_Dataset section:_
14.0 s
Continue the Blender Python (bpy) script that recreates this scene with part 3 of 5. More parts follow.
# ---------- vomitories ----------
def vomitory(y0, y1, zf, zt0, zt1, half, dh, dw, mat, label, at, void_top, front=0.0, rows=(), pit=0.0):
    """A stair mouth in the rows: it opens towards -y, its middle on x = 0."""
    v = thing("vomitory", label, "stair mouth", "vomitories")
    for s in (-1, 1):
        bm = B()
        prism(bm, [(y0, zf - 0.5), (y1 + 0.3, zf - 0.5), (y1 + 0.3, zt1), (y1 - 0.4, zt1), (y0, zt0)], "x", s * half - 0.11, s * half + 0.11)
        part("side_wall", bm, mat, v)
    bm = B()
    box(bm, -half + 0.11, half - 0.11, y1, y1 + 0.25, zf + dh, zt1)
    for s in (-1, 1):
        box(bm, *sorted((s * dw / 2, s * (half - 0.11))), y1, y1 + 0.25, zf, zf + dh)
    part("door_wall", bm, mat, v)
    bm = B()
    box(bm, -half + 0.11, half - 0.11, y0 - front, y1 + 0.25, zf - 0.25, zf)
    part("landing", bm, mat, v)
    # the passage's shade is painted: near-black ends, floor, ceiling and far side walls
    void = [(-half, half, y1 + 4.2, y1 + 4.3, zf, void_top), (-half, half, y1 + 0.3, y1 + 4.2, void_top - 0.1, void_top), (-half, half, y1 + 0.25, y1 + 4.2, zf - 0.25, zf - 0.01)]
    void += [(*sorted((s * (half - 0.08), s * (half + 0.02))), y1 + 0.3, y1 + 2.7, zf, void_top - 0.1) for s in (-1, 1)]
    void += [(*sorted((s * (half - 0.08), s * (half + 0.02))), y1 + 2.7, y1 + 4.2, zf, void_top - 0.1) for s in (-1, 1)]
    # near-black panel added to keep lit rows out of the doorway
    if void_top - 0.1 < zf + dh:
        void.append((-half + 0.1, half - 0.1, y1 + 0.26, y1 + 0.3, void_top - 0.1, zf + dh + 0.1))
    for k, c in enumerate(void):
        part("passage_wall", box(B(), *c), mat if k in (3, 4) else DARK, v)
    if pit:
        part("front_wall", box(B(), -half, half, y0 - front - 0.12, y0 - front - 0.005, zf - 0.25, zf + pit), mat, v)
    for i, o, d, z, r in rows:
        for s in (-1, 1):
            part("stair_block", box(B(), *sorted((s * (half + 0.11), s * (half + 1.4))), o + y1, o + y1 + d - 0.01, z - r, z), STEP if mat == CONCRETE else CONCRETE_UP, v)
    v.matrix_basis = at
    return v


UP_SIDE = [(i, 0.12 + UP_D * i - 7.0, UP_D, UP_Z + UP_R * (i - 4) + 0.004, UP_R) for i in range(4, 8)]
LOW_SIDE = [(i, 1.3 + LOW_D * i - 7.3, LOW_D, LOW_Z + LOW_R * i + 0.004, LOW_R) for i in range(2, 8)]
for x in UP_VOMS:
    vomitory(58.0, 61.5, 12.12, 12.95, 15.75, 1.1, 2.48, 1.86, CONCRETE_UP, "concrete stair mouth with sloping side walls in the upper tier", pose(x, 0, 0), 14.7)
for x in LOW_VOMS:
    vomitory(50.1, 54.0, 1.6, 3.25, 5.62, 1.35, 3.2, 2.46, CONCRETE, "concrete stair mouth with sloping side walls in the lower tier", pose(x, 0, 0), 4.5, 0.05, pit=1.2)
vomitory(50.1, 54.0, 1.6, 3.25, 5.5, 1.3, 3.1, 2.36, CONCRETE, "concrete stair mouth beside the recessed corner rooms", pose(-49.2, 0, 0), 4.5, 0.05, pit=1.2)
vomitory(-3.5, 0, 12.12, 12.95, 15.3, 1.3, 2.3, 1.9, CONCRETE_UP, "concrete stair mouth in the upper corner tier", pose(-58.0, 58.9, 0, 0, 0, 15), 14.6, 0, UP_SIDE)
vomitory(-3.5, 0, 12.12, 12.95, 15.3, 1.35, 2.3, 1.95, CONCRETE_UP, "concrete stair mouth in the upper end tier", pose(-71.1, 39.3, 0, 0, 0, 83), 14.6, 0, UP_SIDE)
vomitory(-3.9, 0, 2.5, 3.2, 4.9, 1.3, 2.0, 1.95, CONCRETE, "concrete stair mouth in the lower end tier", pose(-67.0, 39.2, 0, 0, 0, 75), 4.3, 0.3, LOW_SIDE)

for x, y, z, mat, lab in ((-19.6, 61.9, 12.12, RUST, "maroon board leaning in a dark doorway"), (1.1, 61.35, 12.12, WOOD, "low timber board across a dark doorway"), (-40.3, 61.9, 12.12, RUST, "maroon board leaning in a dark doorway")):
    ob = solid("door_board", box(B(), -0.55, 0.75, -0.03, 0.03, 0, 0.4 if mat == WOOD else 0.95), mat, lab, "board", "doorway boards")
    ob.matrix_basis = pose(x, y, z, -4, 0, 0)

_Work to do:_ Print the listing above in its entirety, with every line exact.

_Complete output:_
14.0 s
Continue the Blender Python (bpy) script that recreates this scene with part 3 of 5. More parts follow.
# ---------- vomitories ----------
def vomitory(y0, y1, zf, zt0, zt1, half, dh, dw, mat, label, at, void_top, front=0.0, rows=(), pit=0.0):
    """A stair mouth in the rows: it opens towards -y, its middle on x = 0."""
    v = thing("vomitory", label, "stair mouth", "vomitories")
    for s in (-1, 1):
        bm = B()
        prism(bm, [(y0, zf - 0.5), (y1 + 0.3, zf - 0.5), (y1 + 0.3, zt1), (y1 - 0.4, zt1), (y0, zt0)], "x", s * half - 0.11, s * half + 0.11)
        part("side_wall", bm, mat, v)
    bm = B()
    box(bm, -half + 0.11, half - 0.11, y1, y1 + 0.25, zf + dh, zt1)
    for s in (-1, 1):
        box(bm, *sorted((s * dw / 2, s * (half - 0.11))), y1, y1 + 0.25, zf, zf + dh)
    part("door_wall", bm, mat, v)
    bm = B()
    box(bm, -half + 0.11, half - 0.11, y0 - front, y1 + 0.25, zf - 0.25, zf)
    part("landing", bm, mat, v)
    # the passage's shade is painted: near-black ends, floor, ceiling and far side walls
    void = [(-half, half, y1 + 4.2, y1 + 4.3, zf, void_top), (-half, half, y1 + 0.3, y1 + 4.2, void_top - 0.1, void_top), (-half, half, y1 + 0.25, y1 + 4.2, zf - 0.25, zf - 0.01)]
    void += [(*sorted((s * (half - 0.08), s * (half + 0.02))), y1 + 0.3, y1 + 2.7, zf, void_top - 0.1) for s in (-1, 1)]
    void += [(*sorted((s * (half - 0.08), s * (half + 0.02))), y1 + 2.7, y1 + 4.2, zf, void_top - 0.1) for s in (-1, 1)]
    # near-black panel added to keep lit rows out of the doorway
    if void_top - 0.1 < zf + dh:
        void.append((-half + 0.1, half - 0.1, y1 + 0.26, y1 + 0.3, void_top - 0.1, zf + dh + 0.1))
    for k, c in enumerate(void):
        part("passage_wall", box(B(), *c), mat if k in (3, 4) else DARK, v)
    if pit:
        part("front_wall", box(B(), -half, half, y0 - front - 0.12, y0 - front - 0.005, zf - 0.25, zf + pit), mat, v)
    for i, o, d, z, r in rows:
        for s in (-1, 1):
            part("stair_block", box(B(), *sorted((s * (half + 0.11), s * (half + 1.4))), o + y1, o + y1 + d - 0.01, z - r, z), STEP if mat == CONCRETE else CONCRETE_UP, v)
    v.matrix_basis = at
    return v


UP_SIDE = [(i, 0.12 + UP_D * i - 7.0, UP_D, UP_Z + UP_R * (i - 4) + 0.004, UP_R) for i in range(4, 8)]
LOW_SIDE = [(i, 1.3 + LOW_D * i - 7.3, LOW_D, LOW_Z + LOW_R * i + 0.004, LOW_R) for i in range(2, 8)]
for x in UP_VOMS:
    vomitory(58.0, 61.5, 12.12, 12.95, 15.75, 1.1, 2.48, 1.86, CONCRETE_UP, "concrete stair mouth with sloping side walls in the upper tier", pose(x, 0, 0), 14.7)
for x in LOW_VOMS:
    vomitory(50.1, 54.0, 1.6, 3.25, 5.62, 1.35, 3.2, 2.46, CONCRETE, "concrete stair mouth with sloping side walls in the lower tier", pose(x, 0, 0), 4.5, 0.05, pit=1.2)
vomitory(50.1, 54.0, 1.6, 3.25, 5.5, 1.3, 3.1, 2.36, CONCRETE, "concrete stair mouth beside the recessed corner rooms", pose(-49.2, 0, 0), 4.5, 0.05, pit=1.2)
vomitory(-3.5, 0, 12.12, 12.95, 15.3, 1.3, 2.3, 1.9, CONCRETE_UP, "concrete stair mouth in the upper corner tier", pose(-58.0, 58.9, 0, 0, 0, 15), 14.6, 0, UP_SIDE)
vomitory(-3.5, 0, 12.12, 12.95, 15.3, 1.35, 2.3, 1.95, CONCRETE_UP, "concrete stair mouth in the upper end tier", pose(-71.1, 39.3, 0, 0, 0, 83), 14.6, 0, UP_SIDE)
vomitory(-3.9, 0, 2.5, 3.2, 4.9, 1.3, 2.0, 1.95, CONCRETE, "concrete stair mouth in the lower end tier", pose(-67.0, 39.2, 0, 0, 0, 75), 4.3, 0.3, LOW_SIDE)

for x, y, z, mat, lab in ((-19.6, 61.9, 12.12, RUST, "maroon board leaning in a dark doorway"), (1.1, 61.35, 12.12, WOOD, "low timber board across a dark doorway"), (-40.3, 61.9, 12.12, RUST, "maroon board leaning in a dark doorway")):
    ob = solid("door_board", box(B(), -0.55, 0.75, -0.03, 0.03, 0, 0.4 if mat == WOOD else 0.95), mat, lab, "board", "doorway boards")
    ob.matrix_basis = pose(x, y, z, -4, 0, 0)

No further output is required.